## start Material provided

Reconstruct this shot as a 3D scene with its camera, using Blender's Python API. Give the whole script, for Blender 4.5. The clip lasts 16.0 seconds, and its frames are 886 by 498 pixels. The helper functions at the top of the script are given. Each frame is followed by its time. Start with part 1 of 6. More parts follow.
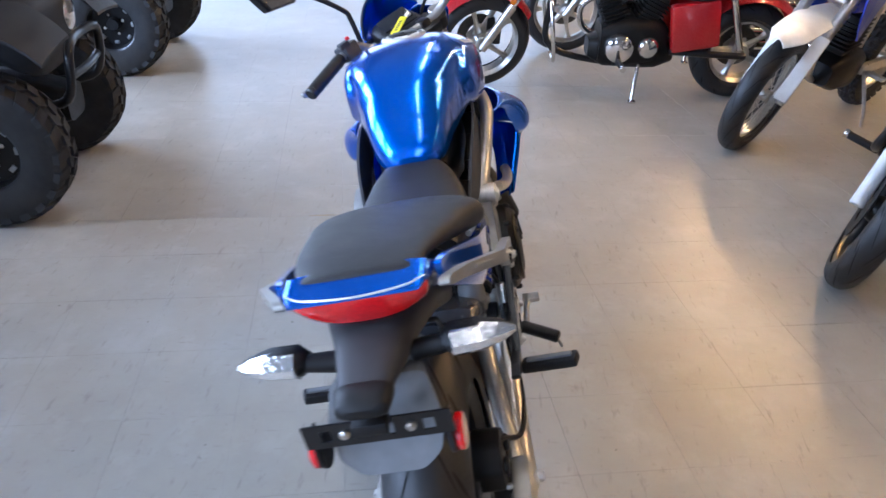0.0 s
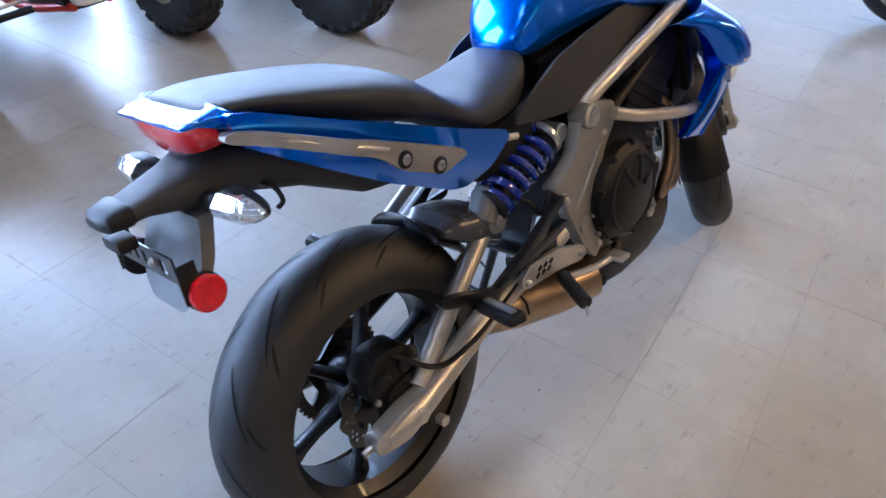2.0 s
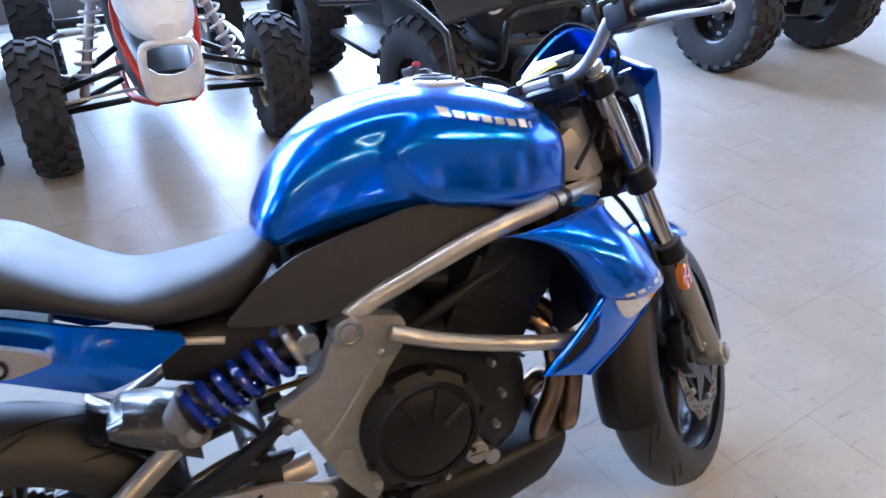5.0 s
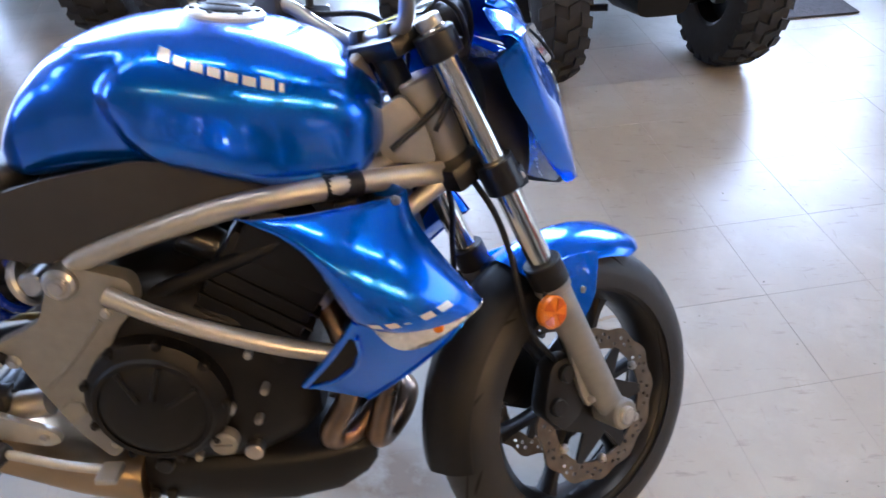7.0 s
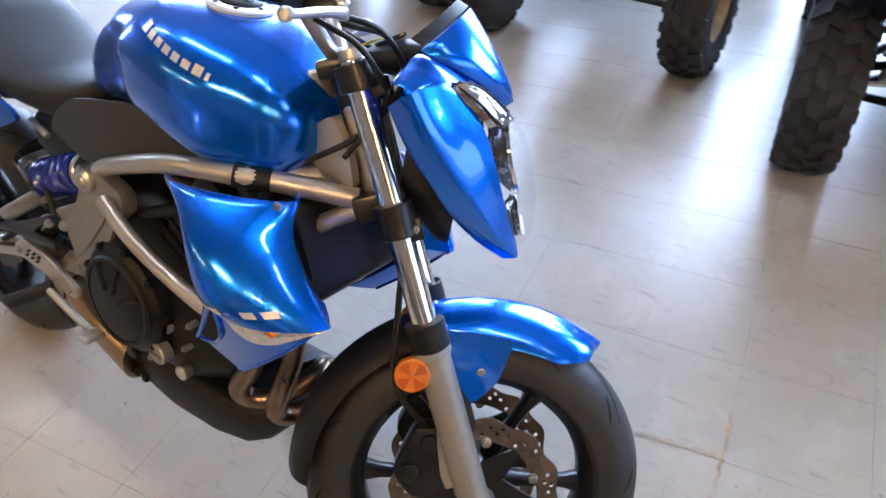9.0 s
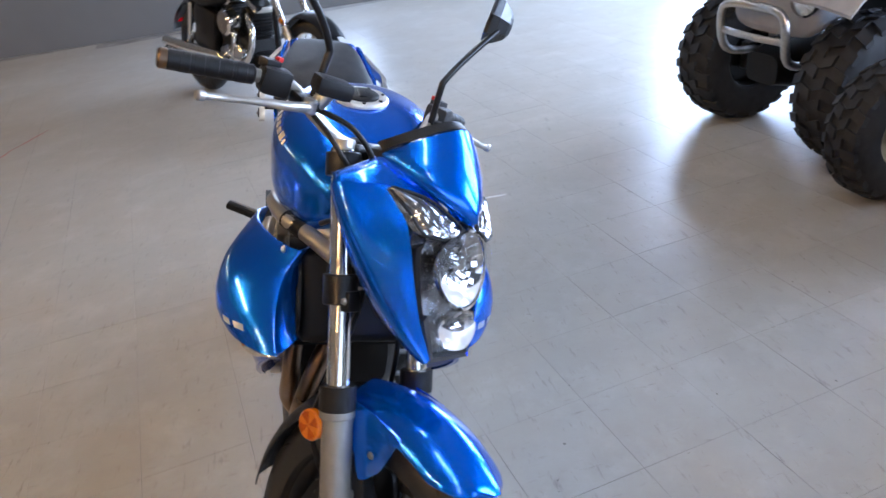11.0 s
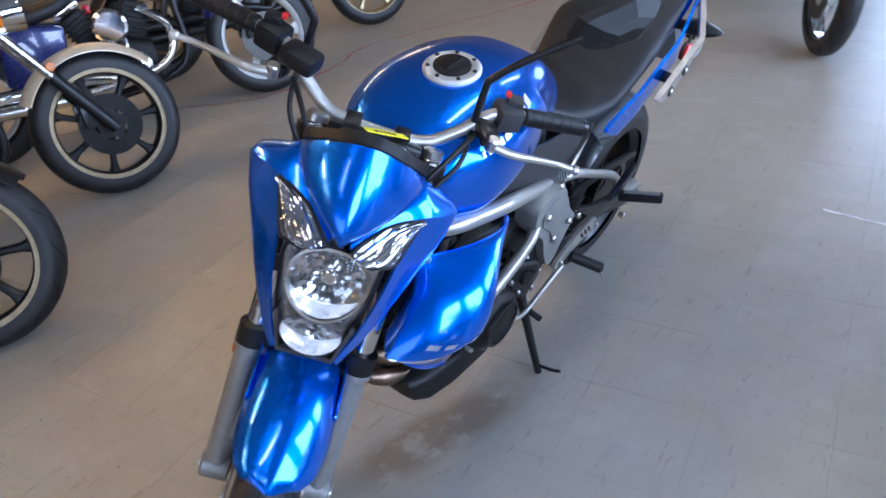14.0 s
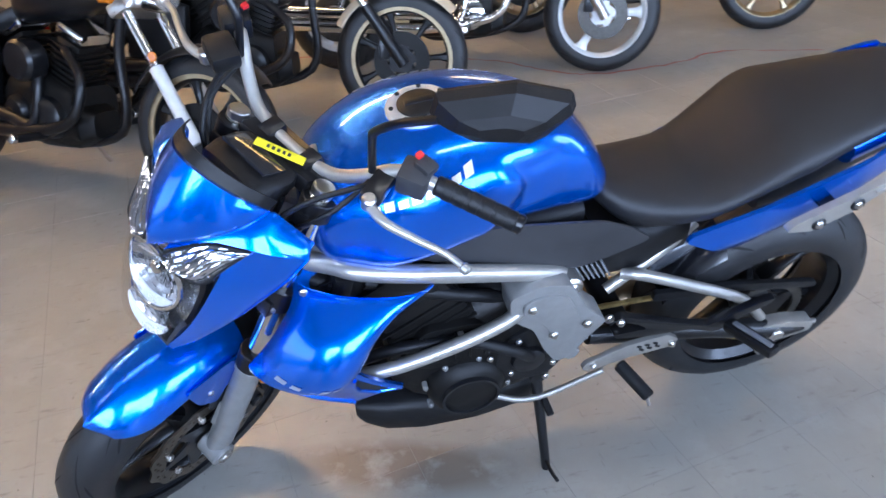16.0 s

## end Material provided

§ **Required task**: Restate the entire listing word for word, excluding pictures.

§ **Solution for this task**:
Reconstruct this shot as a 3D scene with its camera, using Blender's Python API. Give the whole script, for Blender 4.5. The clip lasts 16.0 seconds, and its frames are 886 by 498 pixels. The helper functions at the top of the script are given. Each frame is followed by its time. Start with part 1 of 6. More parts follow.
0.0 s
2.0 s
5.0 s
7.0 s
9.0 s
11.0 s
14.0 s
16.0 s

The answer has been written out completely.